Donald Trump failed to deliver a campaign vow to restore the post-9/11 practice of waterboarding suspects held in U.S. custody, according to available accounts.
An official policy change would require passage of a new law permitting waterboarding, plus an overhaul of President Barack Obama's executive order banning the practice. Trump has done neither. The interrogation method, which simulates the experience of drowning, remains illegal.
National security law experts and human rights groups told us there's also no evidence the practice is being carried out in secret.
"As far as we know, Trump hasn't brought back waterboarding," said Daphne Eviatar of Amnesty International USA.
An official at Human Rights Watch echoed this sentiment, but cautioned that monitoring groups have not been granted access to certain detainees, including those held at the U.S. military prison in Guantanamo Bay, Cuba.
In May, Trump's CIA director Gina Haspel promised lawmakers that the kinds of harsh interrogation methods employed after 9/11, which many believe to be torture, would not be revived on her watch.
"I can offer you my personal commitment, clearly and without reservation, that under my leadership CIA will not restart such a detention and interrogation program," Haspel said in her May 9, 2018, Senate confirmation hearing.
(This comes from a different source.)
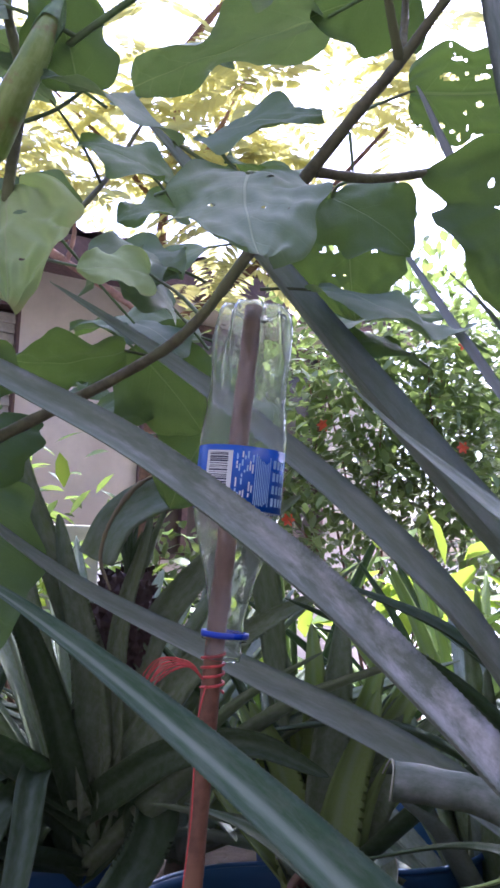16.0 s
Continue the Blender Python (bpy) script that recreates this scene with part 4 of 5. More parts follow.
# small weed and stake in the planter
stake = thing("wooden_stake", "rough dark bark-covered stake in the planter soil", "stake")
shaft = part("shaft", tube([(-0.222, 0.985, 0.31), (-0.235, 1.01, 0.42), (-0.262, 1.06, 0.56), (-0.285, 1.10, 0.685)], [0.0145, 0.0145, 0.0135, 0.0130], 50, 12, knots=0.25, seed=5), stake_bark, stake)
part("frayed_top", tube([(-0.284, 1.098, 0.683), (-0.288, 1.105, 0.70), (-0.295, 1.108, 0.708)], [0.012, 0.009, 0.002], 8, 10, knots=0.6, seed=9), stem_wood, stake, "splintered pale top")
weed = thing("seedling", "small grey-green seedling growing beside the stem", "seedling")
wr = random.Random(8)
for k in range(9):
    b = Vector((-0.105 + wr.uniform(-0.012, 0.02), 1.21 + wr.uniform(-0.01, 0.02), 0.375 + 0.012 * k))
    a = k * 2.4
    t = b + Vector((math.cos(a), math.sin(a) - 0.3, wr.uniform(-0.2, 0.4))).normalized() * wr.uniform(0.024, 0.040)
    part("leaf", leaf_shape(b, t, 0.02, (0, -0.6, 0.8), seed=700 + k, nu=14, nv=8, lobes=0.3), leaf_green, weed)
part("stem", tube([(-0.105, 1.205, 0.32), (-0.10, 1.21, 0.40), (-0.098, 1.215, 0.47)], [0.0025, 0.002, 0.001], 12, 7), stem_green, weed)
for k, (x, y) in enumerate(((-0.145, 1.02), (-0.32, 1.33), (-0.34, 1.36))):
    sp = thing("sprout", "tiny pale green sprout in the soil", "sprout", "sprouts")
    for q in range(4):
        a = q * 1.57 + k
        b = Vector((x, y, 0.360))
        part("leaf", leaf_shape(b, b + Vector((math.cos(a), math.sin(a), 0.5)) * 0.013, 0.009, (0, 0, 1), seed=q, nu=8, nv=6), lime_leaf, sp)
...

She added that CIA interrogations would comply with the Army Field Manual, which prohibits waterboarding.
Karen Greenberg, an expert on torture and director of Fordham Law School's Center on National Security, said she believes the practice is consigned to the past.
"I think this is now a part of history. It's not part of the present — we've seen no evidence of that," she said. "There could be things going on, but it seems like a long step, and I don't think they're going down that road again."
Because Trump has failed to use legislative or executive means to restore waterboarding, and given that human rights groups have found no evidence it's being carried out in secret, we rate this Promise Broken.